EXERCISE GOAL →
Look in the data below for the line that contains "curve.update()". Copy that line and the remaining lines exactly.

INFORMATION SUPPLIED →
--------------------
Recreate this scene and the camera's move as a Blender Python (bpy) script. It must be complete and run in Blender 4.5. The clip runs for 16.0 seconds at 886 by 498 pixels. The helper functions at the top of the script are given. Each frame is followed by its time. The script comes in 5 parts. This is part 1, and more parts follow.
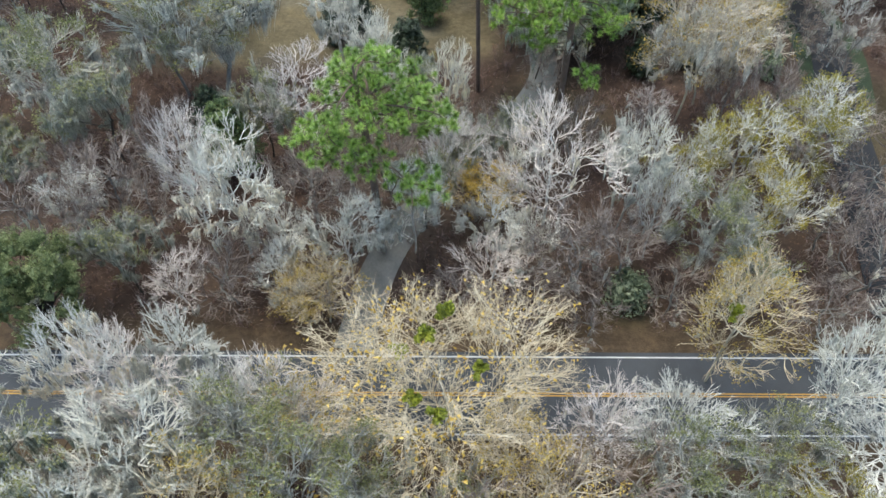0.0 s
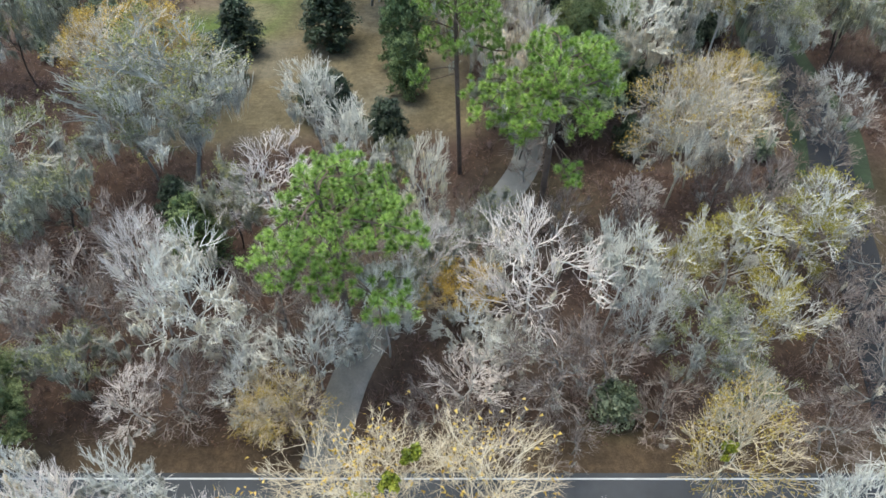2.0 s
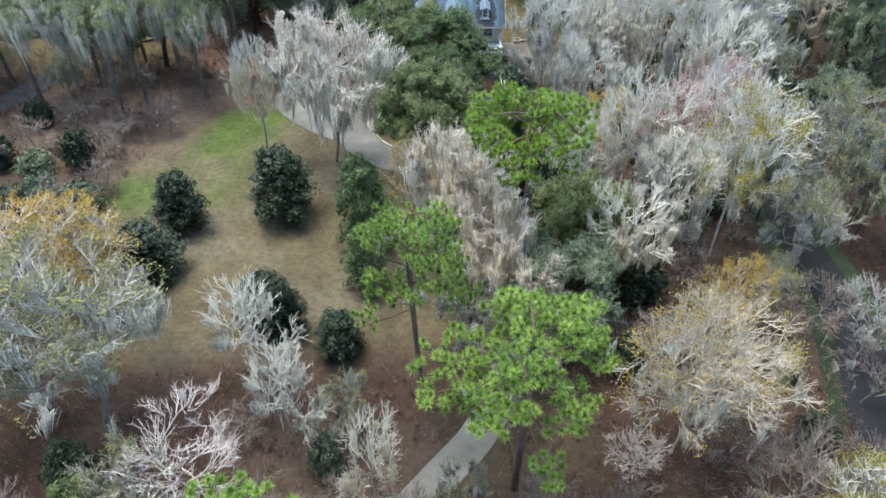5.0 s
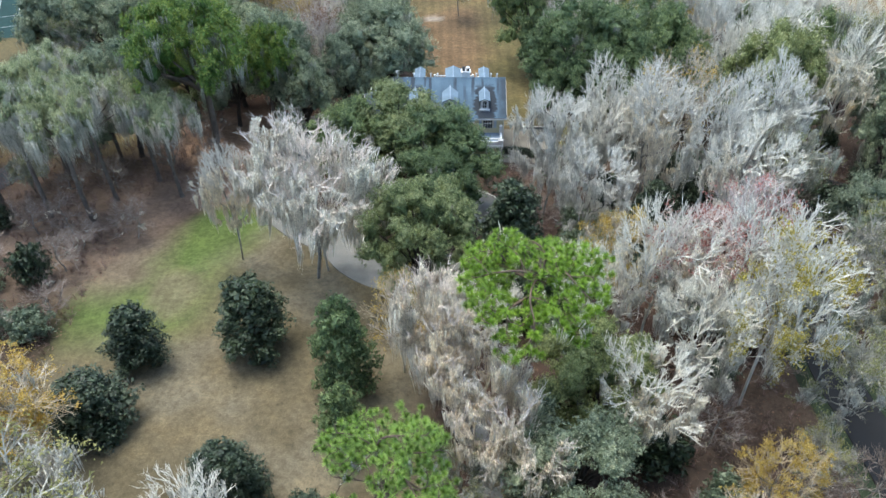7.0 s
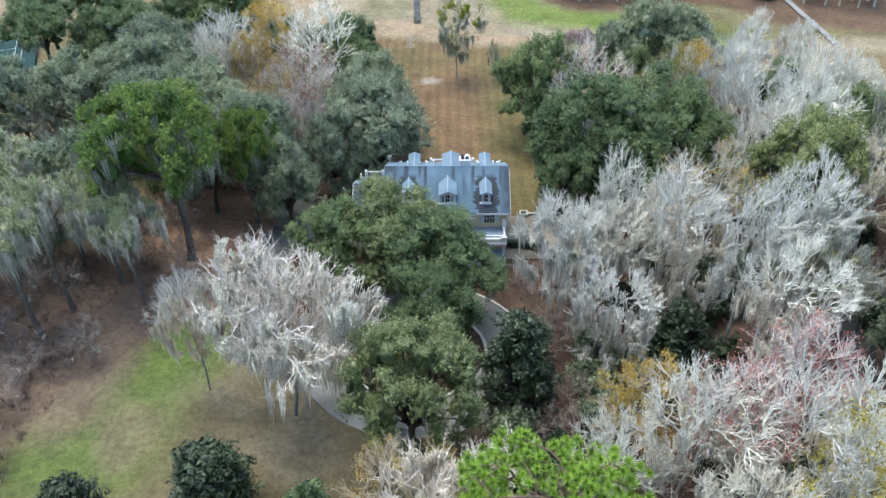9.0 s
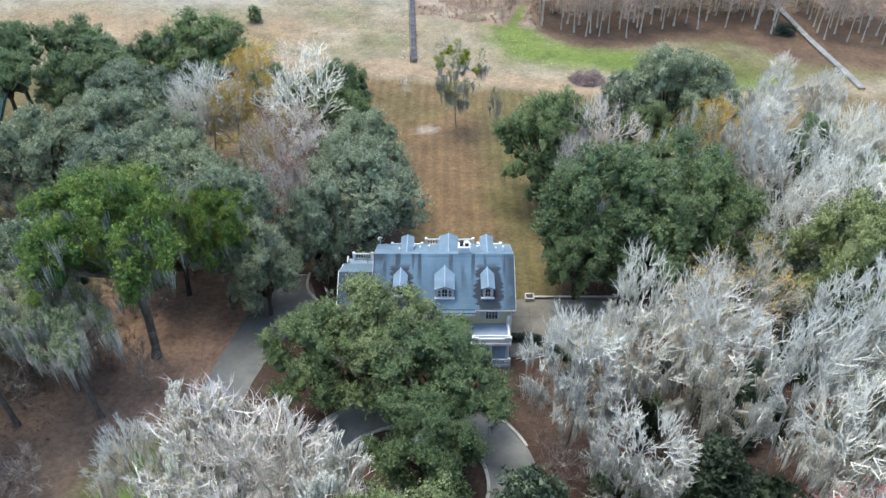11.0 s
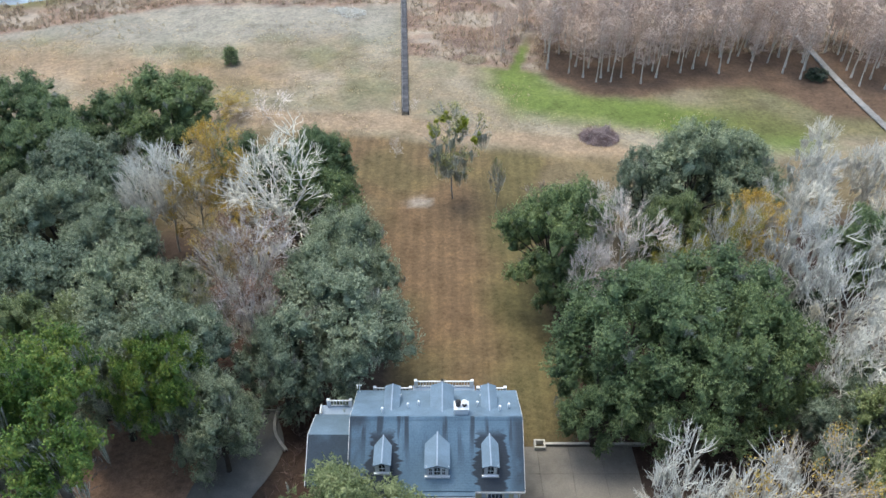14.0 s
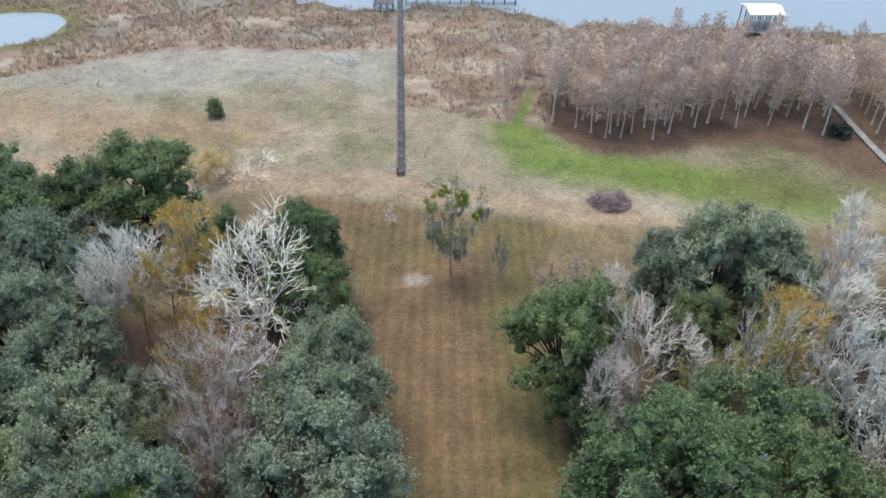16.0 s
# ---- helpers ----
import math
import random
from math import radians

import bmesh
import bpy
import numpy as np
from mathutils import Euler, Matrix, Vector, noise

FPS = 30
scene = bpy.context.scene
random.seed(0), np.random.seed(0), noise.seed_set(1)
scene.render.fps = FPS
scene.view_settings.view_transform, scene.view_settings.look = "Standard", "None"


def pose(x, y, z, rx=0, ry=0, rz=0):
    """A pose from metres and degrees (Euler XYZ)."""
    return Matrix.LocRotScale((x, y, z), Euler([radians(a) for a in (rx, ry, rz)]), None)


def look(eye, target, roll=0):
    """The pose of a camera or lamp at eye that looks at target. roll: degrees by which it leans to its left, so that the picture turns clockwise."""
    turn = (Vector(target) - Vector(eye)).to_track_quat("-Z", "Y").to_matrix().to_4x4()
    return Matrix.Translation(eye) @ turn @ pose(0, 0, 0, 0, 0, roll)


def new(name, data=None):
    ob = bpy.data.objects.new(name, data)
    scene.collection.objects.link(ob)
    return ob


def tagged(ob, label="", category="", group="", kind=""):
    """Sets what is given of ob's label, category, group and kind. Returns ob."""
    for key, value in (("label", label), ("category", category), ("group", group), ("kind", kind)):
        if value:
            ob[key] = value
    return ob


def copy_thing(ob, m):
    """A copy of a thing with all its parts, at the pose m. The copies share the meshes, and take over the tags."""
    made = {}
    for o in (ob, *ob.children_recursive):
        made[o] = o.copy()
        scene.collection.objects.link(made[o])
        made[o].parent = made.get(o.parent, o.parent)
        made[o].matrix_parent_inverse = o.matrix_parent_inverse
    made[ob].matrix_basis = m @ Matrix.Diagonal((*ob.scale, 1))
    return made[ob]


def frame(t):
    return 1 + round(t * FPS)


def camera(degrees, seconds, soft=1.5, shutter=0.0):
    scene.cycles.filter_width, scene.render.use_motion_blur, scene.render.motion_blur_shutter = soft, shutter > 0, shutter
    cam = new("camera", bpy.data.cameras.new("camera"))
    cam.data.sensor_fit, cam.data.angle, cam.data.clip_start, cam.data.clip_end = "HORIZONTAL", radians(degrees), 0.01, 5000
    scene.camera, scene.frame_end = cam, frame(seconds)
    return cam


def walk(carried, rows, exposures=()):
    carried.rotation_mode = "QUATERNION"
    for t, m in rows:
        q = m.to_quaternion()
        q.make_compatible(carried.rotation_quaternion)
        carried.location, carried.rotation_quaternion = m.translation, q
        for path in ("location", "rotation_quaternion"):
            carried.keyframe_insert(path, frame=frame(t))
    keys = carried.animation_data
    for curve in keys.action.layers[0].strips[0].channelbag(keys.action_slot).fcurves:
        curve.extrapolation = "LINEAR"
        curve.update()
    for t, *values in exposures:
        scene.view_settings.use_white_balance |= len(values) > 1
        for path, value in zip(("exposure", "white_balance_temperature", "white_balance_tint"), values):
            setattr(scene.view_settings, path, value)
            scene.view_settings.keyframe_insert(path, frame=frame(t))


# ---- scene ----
--------------------
TASK OUTPUT →
        curve.update()
    for t, *values in exposures:
        scene.view_settings.use_white_balance |= len(values) > 1
        for path, value in zip(("exposure", "white_balance_temperature", "white_balance_tint"), values):
            setattr(scene.view_settings, path, value)
            scene.view_settings.keyframe_insert(path, frame=frame(t))


# ---- scene ----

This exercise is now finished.